Привычно считать, что ни французский сентиментализм, ни предромантизм не были яркими и самостоятельными художественными явлениями и, как следствие, не внесли того вклада в становление культа чувства, рост меланхолических настроений, какой внесла, например, английская литература XVIII столетия. Потому-то, говоря о теме руин в связи с французской литературой этого периода, отдав дань первопроходцам – поэтам ХУ1-ХУП вв. – Ж. дю Белле («Древности Рима»), Сент-Аману («Одиночество»), специалисты чаще всего называют лишь два сочинения позднего Просвещения: размышления Дидро, навеянные картиной известного в ту пору художника Ю. Робера (1733-1808) в «Салоне» 1767 г. и «Руины, или Размышления о крушении империй» (1791) графа Вольнея[4], практически не упоминая более ранних и других, особенно стихотворных вариантов разработки этой темы в ХVIII в. «Стихотворцев тогда было столь же много, как всегда. Но творения их, большей частью, были искусственны и условны» - такова хрестоматийная оценка специалиста, чьи суждения и самый выбор текстов довольно долго тиражировался составителями учебных пособий и антологий – М. Аллена[5]. При этом не то, чтобы теме руин в ее французском варианте совсем отказывают в поэтичности, но в ней видят, скорее, повторение уже пройденного английской литературой, вторичное, подражательное воплощение сентиментализма. Однако степень одаренности поэтов, да и самый вкус XVIII столетия были во Франции, как и во всей Европе, достаточно разнообразными, и тема руин находила и тривиальное и оригинальное воплощение и в неоклассицистической, и в рокайльной и в сентиментальной поэзии и прозе того времени.

В данной статье сделана попытка прежде всего познакомить читателей с теми текстами французских писателей, которые, имея непосредственное отношение к воплощению тематики руин, тем не менее, не стали у нас до сих предметом специального анализа[6]. Во всех этих произведениях мотив руин получает, думается, полноценное и разнообразное лирико-поэтическое развитие.
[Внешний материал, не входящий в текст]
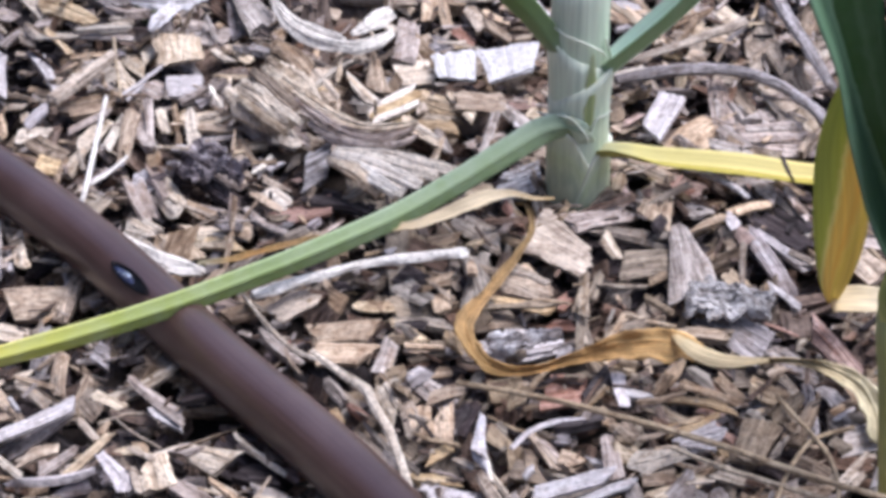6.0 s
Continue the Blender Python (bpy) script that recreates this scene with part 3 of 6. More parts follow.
def rest(x, y, angle, length, width, thick, local, ceiling=None, sink=0.25, loose=1.0):
    """Let a chip settle on the height map; returns its pose, or None where there is no room under the ceiling."""
    fp = footprint(x, y, angle, length, width)
    if fp is None or fp[1].sum() < 1:
        return None
    sl, mask, lx, ly = fp
    h, px, py = top[sl][mask], lx[mask], ly[mask]
    a = (px * (h - h.mean())).sum() / max((px * px).sum(), 1e-9) if len(h) > 6 else 0.0
    b = (py * (h - h.mean())).sum() / max((py * py).sum(), 1e-9) if len(h) > 6 else 0.0
    a, b = float(np.clip(a + local.normal(0, 0.24) * loose, -0.8, 0.8)), float(np.clip(b + local.normal(0, 0.4) * loose, -0.9, 0.9))
    plane = a * px + b * py
    z = float(np.percentile(h - plane, 80)) + thick * (0.5 - sink)
    if ceiling is not None and z > ceiling:
        return None
    top[sl][mask] = np.maximum(h, plane + z + thick * 0.4)
    return Matrix.Translation((x, y, z)) @ pose(0, 0, 0, 0, 0, math.degrees(angle)) @ pose(0, 0, 0, math.degrees(math.atan(b)), -math.degrees(math.atan(a)), 0)


TONES = ["honey"] * 2 + ["tan"] * 8 + ["grey"] * 6 + ["pale"] * 4 + ["umber"] * 7 + ["brown"] * 2 + ["slate"]
TONES_FRONT = ["ochre"] * 3 + ["darker_tan"] * 8 + ["darker_grey"] * 3 + ["umber"] * 7 + ["brown"] * 5 + ["dark"] * 1 + ["rust"] * 3
heap = Heap()


def in_view(x, y):
    return -0.30 < x < 0.22 and 0.44 < y < 0.92


# dark tones for buried chips, standing for shade between the upper ones
GAP_SHADE = ["brown"] * 12 + ["dark"] * 13 + ["umber"] * 4 + ["grey"] * 3 + ["rust"] * 2


def fill(count, sizes, ceiling, crumbs=False, lower=False, only_near=True, avoid=False, seed=3, sink=0.25):
    local = np.random.default_rng(seed)
    for _ in range(count):
        x, y = (local.uniform(-0.30, 0.22), local.uniform(0.44, 0.92)) if only_near else (local.uniform(-0.6, 0.6), local.uniform(0.12, 1.26))
        if not only_near and (in_view(x, y) or math.hypot(x, y - 0.69) > 0.40 + abs(local.normal(0, 0.11))):
            continue
        length = float(np.clip(local.lognormal(math.log(sizes[0]), 0.45), sizes[0] * 0.4, sizes[0] * 2.6))
        width = length * local.uniform(*sizes[1])
        thick = min(width * 0.6, float(local.uniform(*sizes[2])))
        angle = local.uniform(0, math.pi)
        spots = [(int((y + k * length * math.sin(angle) - Y0) / CELL), int((x + k * length * math.cos(angle) - X0) / CELL)) for k in (-0.45, 0.0, 0.45)]
        spots = [(min(max(j, 0), NY - 1), min(max(i, 0), NX - 1)) for j, i in spots]
        if sum(int((taken if avoid else clear)[q]) for q in spots) > (1 if avoid else 0):
            continue
        m = rest(x, y, angle, length, width, thick, local, ceiling, sink)
        if m is None:
            continue
        tone = (GAP_SHADE if y > 0.53 else TONES)[local.integers(30)] if lower else (TONES_FRONT if x > -0.10 and 0.53 < y < 0.67 and local.uniform() < 0.85 else TONES)[local.integers(30)] if not crumbs else ("brown", "dark", "dark", "brown", "tan", "dark", "brown", "grey")[local.integers(8)]
        shape = chip_shape(local, length, width, thick, 2, 3, 0.4) if crumbs else split_chip(local, length, width, thick, 3, 5, 0.4, local.uniform(-0.06, 0.06), 0.28, int(length > 0.008) * int(local.integers(0, 3)))
        heap.add(shape, m, WOOD_AT[tone])


# buried and half-buried chips, then finer stuff between them
fill(9000, (0.015, (0.25, 0.7), (0.002, 0.006)), 0.001, only_near=False, seed=11)
fill(5000, (0.009, (0.2, 0.7), (0.001, 0.004)), 0.004, only_near=False, seed=14)
# buried chips and crumbs toned dark so the gaps read as deep shade
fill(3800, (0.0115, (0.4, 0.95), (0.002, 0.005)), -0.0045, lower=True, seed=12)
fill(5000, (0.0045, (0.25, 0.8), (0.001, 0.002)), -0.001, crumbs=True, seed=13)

# chips that lie on top and can be told apart
chip_count = 0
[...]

Естественность возникновения темы руин у французских поэтов связана со многими факторами, которые не следует игнорировать. Прежде всего, увлеченность археологическими раскопками развивалась в XVIII столетии повсеместно, открытие руин Помпеи (1748) было общеевропейски значимым событием, а коллизия природы и культуры – общепросветительской проблемой. Человек Просвещения сталкивался и с историческими руинами Рима, Пальмиры – свидетельствами величия и бренности, и с разрушенным землетрясениями Лиссабоном, с его «ужасающими руинами» (Вольтер), опровергающими тезис о предустановленной гармонии. И в Англии, и во Франции, как и в других европейских странах этого периода, ширился интерес к познавательным путешествиям[7], открытию природного разнообразия, шел процесс эволюции вкуса к приятию «живописного»[8], обсуждались вопросы поэтики садов, пейзажей, частью которых являлись натуральные или искусственно созданные руины. Такое сочетание природного и «человеческого» в пейзаже середины XVIII в.– закономерное явление, мифология «естественного» как дикого, невозделанного, не тронутого присутствием человека возникнет уже в позднем сентиментализме и вполне разовьется лишь в следующую, романтическую эпоху[9]. Как пейзажные сады Европы можно разделить, вслед за Б. Сен-Жирон, на «эмблематические», «идиллические» и «живописные»[10], так руины, оказывающиеся деталями поэтических пейзажей, можно классифицировать как античные и «готические» (средневековые), естественные и искусственные, величественные и трогательные и т. д. Французские архитекторы, начиная с конца ХУП в., изучали развалины Рима, строили здания и мемориалы в виде руин, вводили «руинные» элементы в парковые ансамбли[11]. В литературе же образ руин то сплетался то с темой приятного времяпрепровождения среди изящно стилизованной «древности», то с образами смерти, могилы, то с мотивами несуетного существования, наслаждения одиночеством и покоем, стилистически варьируясь и эволюционируя от эмблемно-аллегорических до эмоционально-поэтических форм воплощения[12].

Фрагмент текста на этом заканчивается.